If some of you are wondering why I didn’t say anything to you personally before sharing it here, it doesn’t have anything to do with you at all. It has to do with my internal processing of my family’s loss and where I am emotionally with my grief. And sometimes, it’s just easier for me to share something in writing rather than verbally.
One of my cousins, Jensen, put together a video of all the photos we did for Suicide Prevention Day. He graciously agreed to let me share it here.
Watch over us, Jonathan.
A universe of hugs, my dear. I wish we had some way of making people believe that, if they just hold on a little longer, eventually things will get better, brighter. That there is another way out of the feeling of suffocation than suicide. A universe of hugs. x
Thank you very much, Hannah. 😀 I hope you’re having fun. Still trying to catch up on all your posts!

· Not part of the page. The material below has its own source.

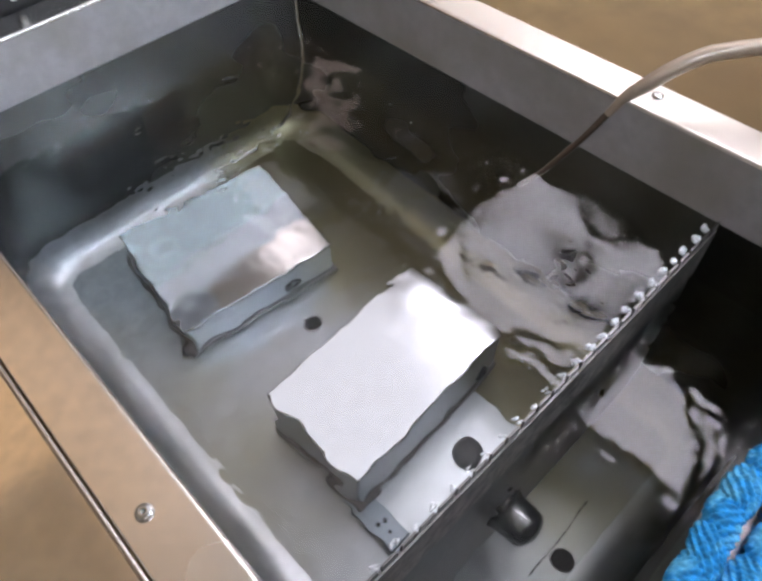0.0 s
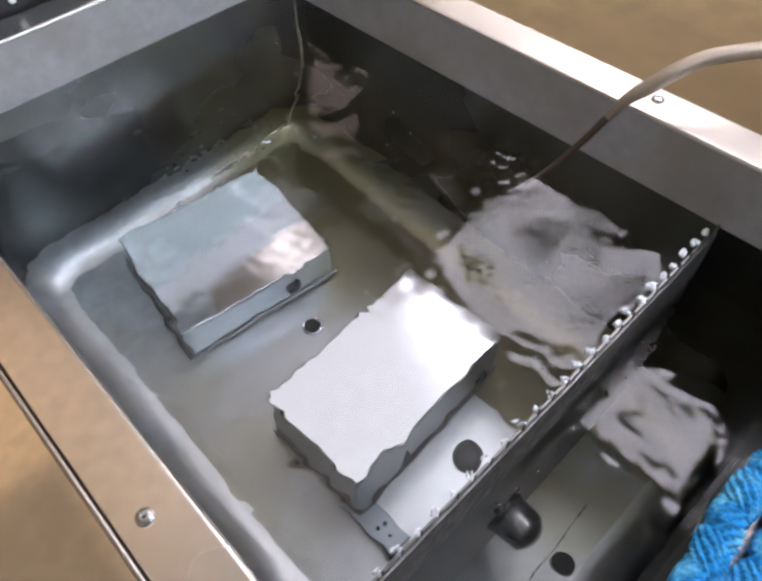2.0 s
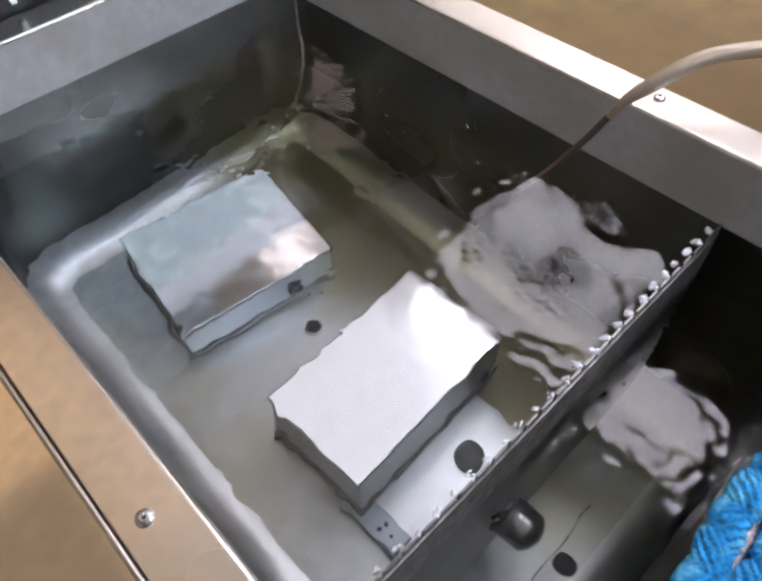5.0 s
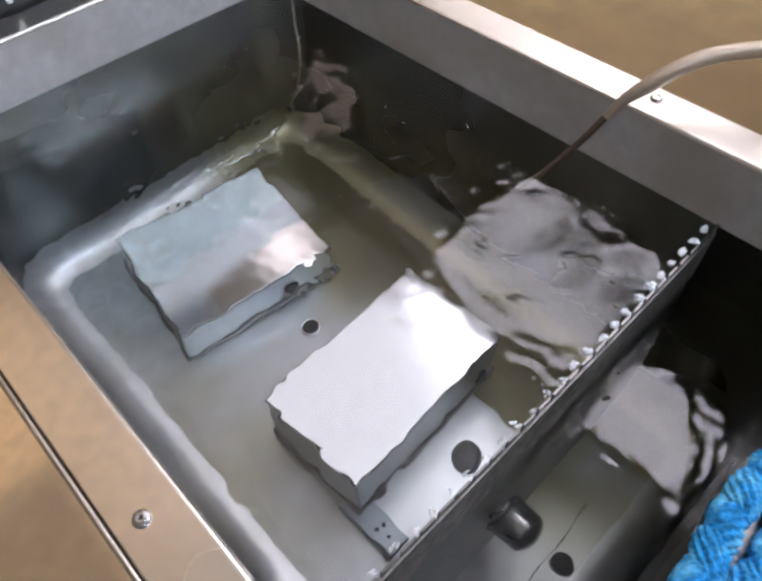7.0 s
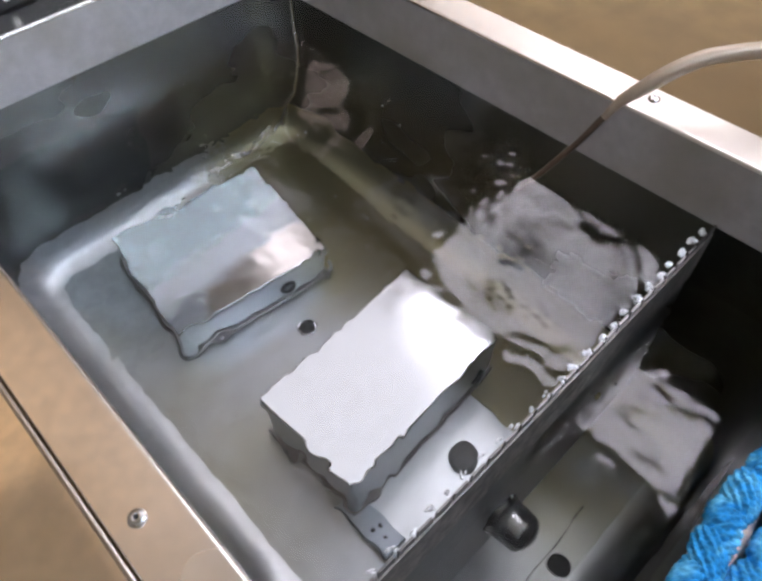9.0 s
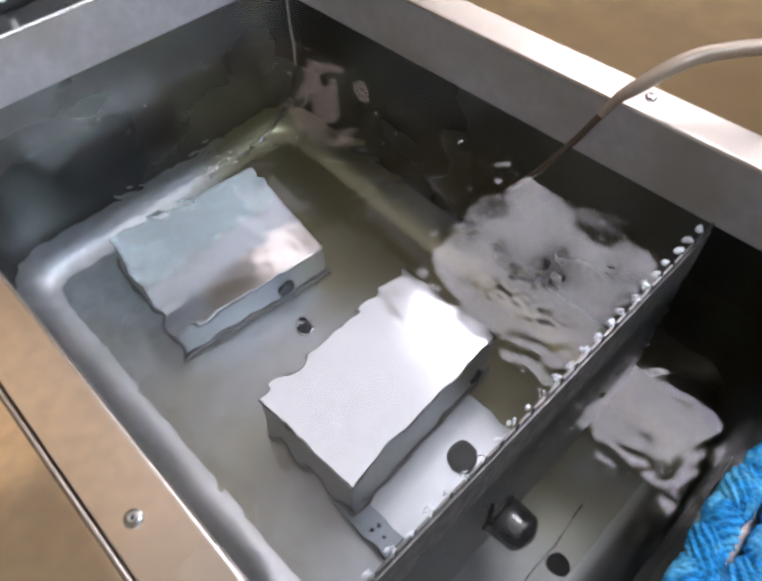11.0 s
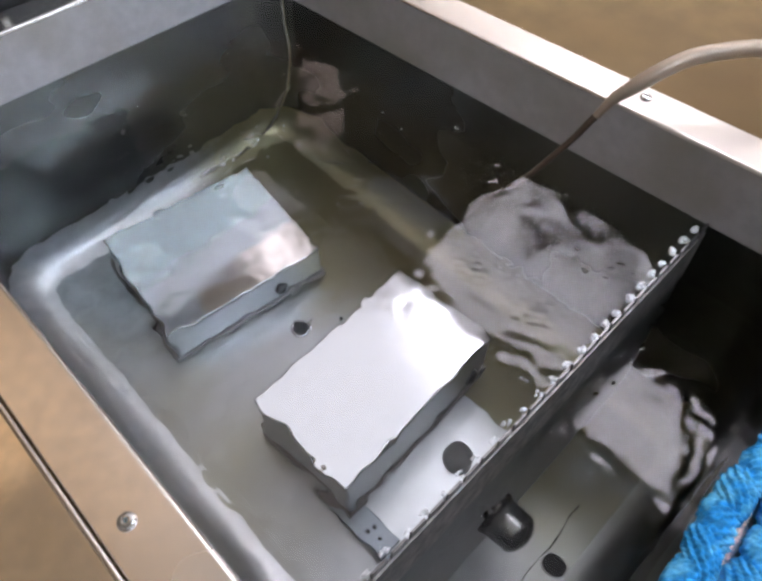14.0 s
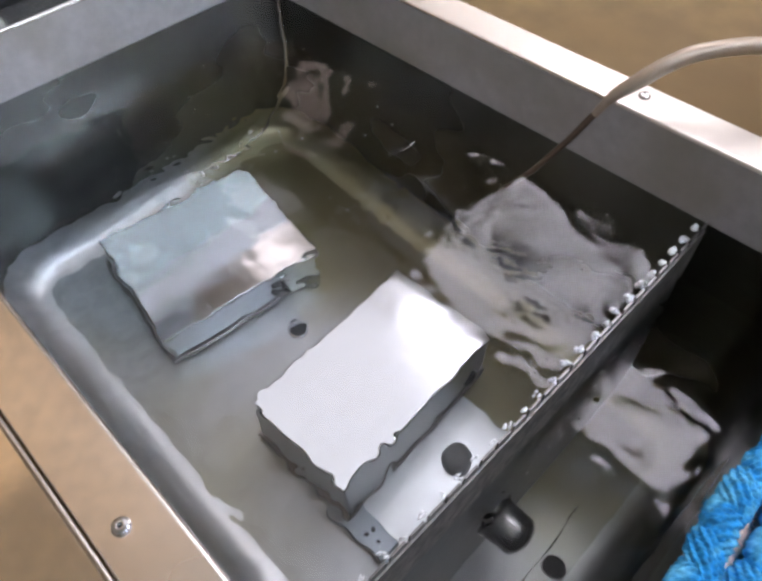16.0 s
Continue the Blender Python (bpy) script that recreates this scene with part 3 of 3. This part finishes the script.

Again, I am so very sorry for your loss, Debi. That is a beautiful tribute.
Lots of love and hugs to you, my friend,
Thank you again, Shirley. *hugs in return*
I am so so sorry my friend and many hugs to you. Sean had a babysitter that was lost to suicide and to this day wish I would have seen the signs of turmoil inside of her and have been able to have done something. She was a beautiful soul. I am sure you did everything you could have done.
Thank you, Andrea. I know I did. I know I gave him the information, it was all up to him after that. Moving forward now and working on something with some family members in his memory. Once things are rolling, I’ll share more about it.